What is expected: Spot each line in the records below where the word "script" occurs, then copy it.

— BEGIN —

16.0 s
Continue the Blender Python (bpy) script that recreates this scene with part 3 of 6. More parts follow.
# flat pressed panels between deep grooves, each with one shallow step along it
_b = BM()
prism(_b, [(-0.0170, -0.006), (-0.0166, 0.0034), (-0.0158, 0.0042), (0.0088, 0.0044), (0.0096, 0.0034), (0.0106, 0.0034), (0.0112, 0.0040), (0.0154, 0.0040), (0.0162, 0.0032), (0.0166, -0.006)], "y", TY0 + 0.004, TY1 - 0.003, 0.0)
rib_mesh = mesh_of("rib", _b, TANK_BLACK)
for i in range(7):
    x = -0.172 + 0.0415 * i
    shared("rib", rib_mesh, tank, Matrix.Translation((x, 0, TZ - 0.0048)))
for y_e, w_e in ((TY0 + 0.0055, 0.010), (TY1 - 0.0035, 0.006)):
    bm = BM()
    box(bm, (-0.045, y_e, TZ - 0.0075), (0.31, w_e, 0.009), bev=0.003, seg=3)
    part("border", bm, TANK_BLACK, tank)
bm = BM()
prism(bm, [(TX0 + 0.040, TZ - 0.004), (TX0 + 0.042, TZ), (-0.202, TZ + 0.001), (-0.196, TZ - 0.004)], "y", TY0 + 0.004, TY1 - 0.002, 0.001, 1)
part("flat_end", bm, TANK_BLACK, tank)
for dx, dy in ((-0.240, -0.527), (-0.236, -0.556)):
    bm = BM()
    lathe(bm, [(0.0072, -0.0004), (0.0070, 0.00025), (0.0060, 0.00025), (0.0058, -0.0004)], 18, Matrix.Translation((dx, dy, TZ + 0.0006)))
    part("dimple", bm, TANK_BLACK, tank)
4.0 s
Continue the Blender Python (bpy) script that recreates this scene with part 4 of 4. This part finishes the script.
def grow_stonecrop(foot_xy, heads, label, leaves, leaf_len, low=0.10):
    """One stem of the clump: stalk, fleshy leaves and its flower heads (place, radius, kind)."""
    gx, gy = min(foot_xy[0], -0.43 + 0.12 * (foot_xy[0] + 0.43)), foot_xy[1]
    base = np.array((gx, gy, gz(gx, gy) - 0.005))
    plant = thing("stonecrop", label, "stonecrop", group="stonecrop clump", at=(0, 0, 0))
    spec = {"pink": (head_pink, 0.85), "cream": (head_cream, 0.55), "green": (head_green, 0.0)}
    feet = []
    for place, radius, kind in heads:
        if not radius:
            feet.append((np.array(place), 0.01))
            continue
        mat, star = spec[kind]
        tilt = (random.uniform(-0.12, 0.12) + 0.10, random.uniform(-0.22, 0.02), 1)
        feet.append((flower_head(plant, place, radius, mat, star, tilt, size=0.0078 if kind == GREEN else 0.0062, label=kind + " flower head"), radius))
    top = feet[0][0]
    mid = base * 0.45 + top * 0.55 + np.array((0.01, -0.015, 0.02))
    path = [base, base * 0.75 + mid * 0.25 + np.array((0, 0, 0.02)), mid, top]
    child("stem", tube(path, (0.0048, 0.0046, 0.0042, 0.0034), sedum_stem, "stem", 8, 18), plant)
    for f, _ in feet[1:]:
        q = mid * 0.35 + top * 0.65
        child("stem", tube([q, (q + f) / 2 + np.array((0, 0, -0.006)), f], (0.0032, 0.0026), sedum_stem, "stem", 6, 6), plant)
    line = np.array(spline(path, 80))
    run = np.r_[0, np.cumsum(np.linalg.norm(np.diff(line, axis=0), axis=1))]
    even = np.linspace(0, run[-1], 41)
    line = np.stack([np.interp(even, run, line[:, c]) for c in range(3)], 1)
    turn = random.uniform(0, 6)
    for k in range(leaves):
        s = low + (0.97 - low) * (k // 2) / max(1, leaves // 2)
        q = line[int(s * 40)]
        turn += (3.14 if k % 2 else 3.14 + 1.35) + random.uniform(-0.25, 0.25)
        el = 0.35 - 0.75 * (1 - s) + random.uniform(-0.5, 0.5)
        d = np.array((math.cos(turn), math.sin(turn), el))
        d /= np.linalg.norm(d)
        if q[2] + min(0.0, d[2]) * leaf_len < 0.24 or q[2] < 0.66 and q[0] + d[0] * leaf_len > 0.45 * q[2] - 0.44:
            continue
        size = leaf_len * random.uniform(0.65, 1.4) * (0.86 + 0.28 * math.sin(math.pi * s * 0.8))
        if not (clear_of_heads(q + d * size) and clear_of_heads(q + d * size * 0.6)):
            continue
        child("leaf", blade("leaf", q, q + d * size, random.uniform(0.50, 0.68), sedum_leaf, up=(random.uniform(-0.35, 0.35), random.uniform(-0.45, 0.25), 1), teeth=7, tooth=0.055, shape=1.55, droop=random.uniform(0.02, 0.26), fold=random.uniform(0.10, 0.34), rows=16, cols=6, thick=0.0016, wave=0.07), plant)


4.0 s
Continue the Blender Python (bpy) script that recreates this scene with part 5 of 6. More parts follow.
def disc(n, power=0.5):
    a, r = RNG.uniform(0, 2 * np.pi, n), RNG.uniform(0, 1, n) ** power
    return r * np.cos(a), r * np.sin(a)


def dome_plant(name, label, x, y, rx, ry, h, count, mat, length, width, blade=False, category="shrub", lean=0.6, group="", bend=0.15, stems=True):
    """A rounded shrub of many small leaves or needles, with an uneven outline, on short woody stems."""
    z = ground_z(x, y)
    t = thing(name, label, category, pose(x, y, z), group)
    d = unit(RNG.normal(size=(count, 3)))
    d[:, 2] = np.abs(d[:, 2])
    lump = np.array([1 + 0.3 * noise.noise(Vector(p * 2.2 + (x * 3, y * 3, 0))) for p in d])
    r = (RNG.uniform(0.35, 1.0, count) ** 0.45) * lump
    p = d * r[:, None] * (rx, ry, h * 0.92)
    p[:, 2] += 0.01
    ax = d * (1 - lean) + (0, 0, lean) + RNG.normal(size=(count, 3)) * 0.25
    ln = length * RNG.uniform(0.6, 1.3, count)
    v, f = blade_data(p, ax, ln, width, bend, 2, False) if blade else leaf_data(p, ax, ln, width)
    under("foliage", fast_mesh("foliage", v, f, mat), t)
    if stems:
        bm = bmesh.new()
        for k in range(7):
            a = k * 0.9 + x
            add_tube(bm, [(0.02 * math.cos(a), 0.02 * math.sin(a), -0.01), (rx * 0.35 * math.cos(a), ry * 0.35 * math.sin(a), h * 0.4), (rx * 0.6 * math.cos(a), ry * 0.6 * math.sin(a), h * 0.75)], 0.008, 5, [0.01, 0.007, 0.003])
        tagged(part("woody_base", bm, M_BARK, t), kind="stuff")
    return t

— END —

The result:
Continue the Blender Python (bpy) script that recreates this scene with part 3 of 6. More parts follow.
Continue the Blender Python (bpy) script that recreates this scene with part 4 of 4. This part finishes the script.
Continue the Blender Python (bpy) script that recreates this scene with part 5 of 6. More parts follow.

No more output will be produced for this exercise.